Pani Emilia pisze wiersze proste, takie od serca, o rodzinie, przyrodzie, o tym co widzę, co mnie porusza, co otacza. To, że ujrzały światło dziennie zawdzięcza Panu Profesorowi Romanowi Tokarczykowi. Napisała wierszyk o kapliczce, którą Tokarczykowie w podzięce rodzicom zbudowali
w Karolówce, i tak się zaczęło. Pierwszy tomik wydał sam Profesor, niestety już nieżyjący. Nie raz nawet był inspiracją do moich wierszy. Drugi tomik został wydany przez MGOK Frampol.
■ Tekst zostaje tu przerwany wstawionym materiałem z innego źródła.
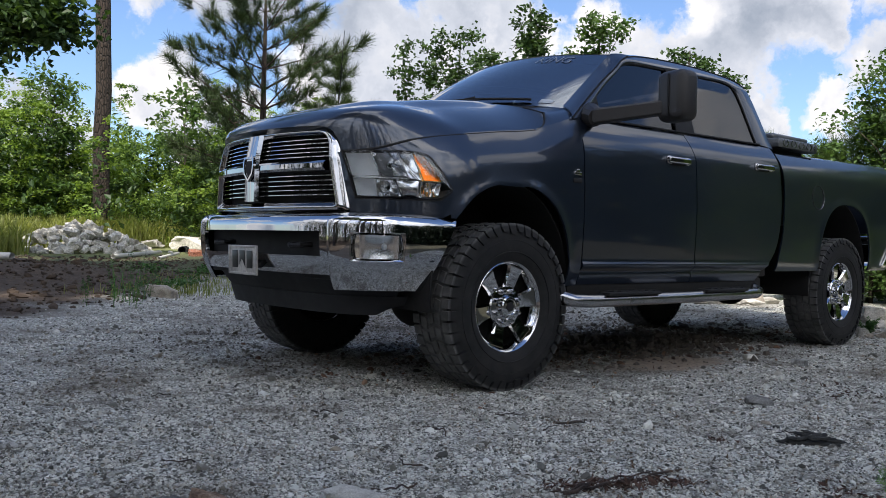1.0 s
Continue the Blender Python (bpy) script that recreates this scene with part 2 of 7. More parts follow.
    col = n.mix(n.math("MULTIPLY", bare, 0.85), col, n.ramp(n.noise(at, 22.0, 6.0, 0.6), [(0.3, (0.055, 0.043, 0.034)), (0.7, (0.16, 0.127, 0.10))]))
    # tan earth worn smooth beside the truck
    px = n.math("DIVIDE", n.math("ADD", xyz0.outputs[0], 1.70), 0.72)
    py = n.math("DIVIDE", n.math("SUBTRACT", xyz0.outputs[1], 0.80), 0.34)
    tan = n.math("SUBTRACT", 1.0, n.math("ADD", n.math("MULTIPLY", px, px), n.math("MULTIPLY", py, py)))
    tan = n.math("MULTIPLY", n.math("ADD", tan, n.math("MULTIPLY", n.math("SUBTRACT", n.noise(at, 6.0, 6.0, 0.65), 0.5), 2.0)), 1.6, clamp=True)
    col = n.mix(n.math("MULTIPLY", tan, 0.95), col, n.ramp(n.noise(at, 40.0, 6.0, 0.6), [(0.3, (0.17, 0.128, 0.092)), (0.7, (0.36, 0.28, 0.21))]))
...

Pani Barbary Książek – mieszkanka Woli Radzięckiej. Zajmuje się wytwarzaniem rękodzieła.
Pasją zaraziła ją ponad 15 lat temu jej najlepsza przyjaciółką i jej mama. Tworzy świąteczne ozdoby
– pisanki wielkanocne, bombki choinkowe, wykonywane są one różnymi metodami.

Pani Wiesławy Kowal, mieszkanka Woli Radzięckiej. Niestety nie mogła pojawić się na wczorajszym wydarzeniu osobiście, ale z chęcią przekazała kila swoich obrazów na wystawę. Obrazy te wykonane są haftem.

Chcemy także podziękować młodej artystce, która uświetniła muzycznie wczorajsze wydarzenie:
Julia Rutkowski – pochodzi z okolic Biłgoraja, na co dzień uczy się w szkole średniej w Biłgoraju, a także uczęszcza do szkoły muzycznej 2 stopnia w Zamościu. Gra na flecie poprzecznym w orkiestrze biłgorajskiej i w zespole diversum/zawierucha w Młodzieżowym Domu Kultury w Biłgoraju.

Nie zapomnieliśmy także o tych, którzy przez wiele lat tworzyli poezję ludową:
Florianna Kiszczak, Janina Radomska, Władysława Głodowska.

Dziękujemy także za przybycie i wręczenie podziękowań artystom: Burmistrzowi Frampola, Przewodniczącemu Rady Miejskiej we Frampolu, Skarbnikowi Frampola, Przewodniczącemu Samorządu Frampola!